Waterless Cooking: Cooking and nutrient loss
"DawnK" > wrote in message
...
>
> "Vox Humana" > wrote in message
> ...
> > Here is a discussion of nutrient loss in cooking from "Cookwise" by
> Shirley
> > Corriier, P 353-356.
> > --------------------------------------------
> > The unexpected stability of nutrients
> >
> >>
> >
> > When cooking in water, you also have the ability to minimize or control
> how
> > much flavor is extracted from a food. For example, if you want to
extract
> > flavor, as in stock making or sauce making, you can put the food into
cold
> > water, bring the temperature up slowly, and simmer for a long time. If
> you
> > have ever tasted the onions or celery left after straining stock, you
know
> > they are almost devoid of flavor.
> >
> >
>
> Yes, I have noticed that when making soup stock.
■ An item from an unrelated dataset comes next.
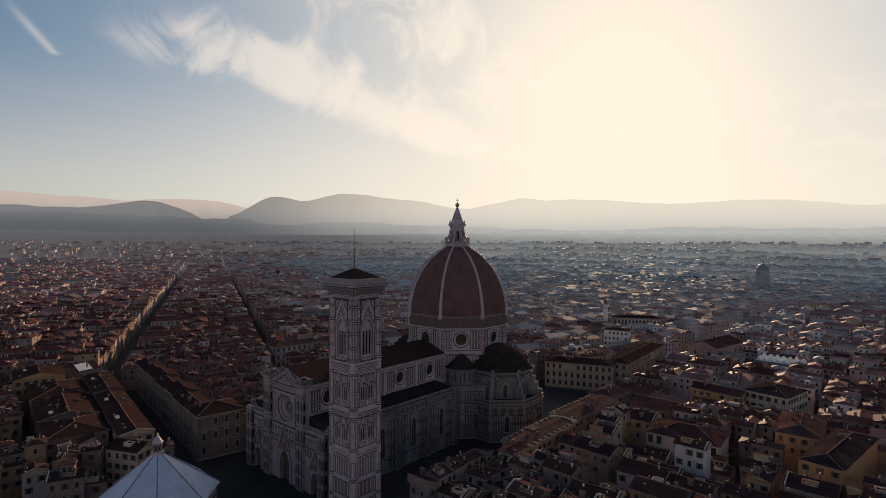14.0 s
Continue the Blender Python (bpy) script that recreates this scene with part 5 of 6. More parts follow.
def house(x, y, w, d, h, turn, kind, detail, label="", name="house", category="house", wall_mat="stucco", pitch=None, over=None, storeys=None, window=(1.15, 1.9), step=3.6, shutters=True, roof_mat="roof"):
    """A town house: detail 2 has each window and chimney as a part of its own, detail 1 carries them joined."""
    pitch = pitch or rng.uniform(17, 23)
    over = 0.55 if over is None else over
    s = Shape()
    s.box(-w / 2, w / 2, -d / 2, d / 2, 0, h)
    s.slot = 1
    s.box(-w / 2 - 0.08, w / 2 + 0.08, -d / 2 - 0.08, d / 2 + 0.08, 0, 1.0)
    ob = new(name, s.mesh("wall", [wall_mat, "stone"]))
    ob.matrix_basis = pose(x, y, 0, 0, 0, turn)
    tagged(ob, label or HOUSE_LABELS[kind], category, "city houses" if name == "house" else "")
    s = Shape()
    top = roof_shape(s, w, d, h, kind, over, pitch)
    part("roof", s, [roof_mat, wall_mat, "stone"], ob)
    if kind != "shed":
        # pale bedded ridge and hip tiles
        s = Shape()
        a, b, z = w / 2 + over, d / 2 + over, top + 0.27
        if kind == "gable":
            s.tube([(-a, 0, z), (a, 0, z)], [0.17, 0.17], 5)
        else:
            l, k = max(a - b, 0.01), max(b - a, 0.01)
            ends = ((-l, 0), (l, 0)) if a >= b else ((0, -k), (0, k))
            s.tube([(*ends[0], z), (*ends[1], z)], [0.17, 0.17], 5)
            for sx in (-1, 1):
                for sy in (-1, 1):
                    e = ends[(sx > 0) if a >= b else (sy > 0)]
                    s.tube([(sx * a, sy * b, h + 0.27), (*e, z)], [0.15, 0.15], 5)
        part("ridge_tiles", s, "ridge", ob)
    sides = seen_sides(x, y, turn)
    rows_ = storeys or max(2, int(h / 4.2))
    gap = (h - 1.2) / rows_
    panes = Shape()
    for k in sides:
        long, deep = (w, d) if k % 2 == 0 else (d, w)
        n = max(1, int(long / step))
        for i in range(n):
            for r in range(0 if storeys else max(0, rows_ - 2), rows_):
                if rng.random() < 0.08:
                    continue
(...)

I have tried a carrot
that
> gave up its life to chicken broth and they don't taste very good. The
broth
> however is excellent! Someday this cold season, I will have time to make
> some chicken broth, too!
>
Nothing goes to waste here. I feed the stock making ingredients to the dogs
instead of throwing it out. Bones and all go into the food processor and
they get the resulting paste on their food.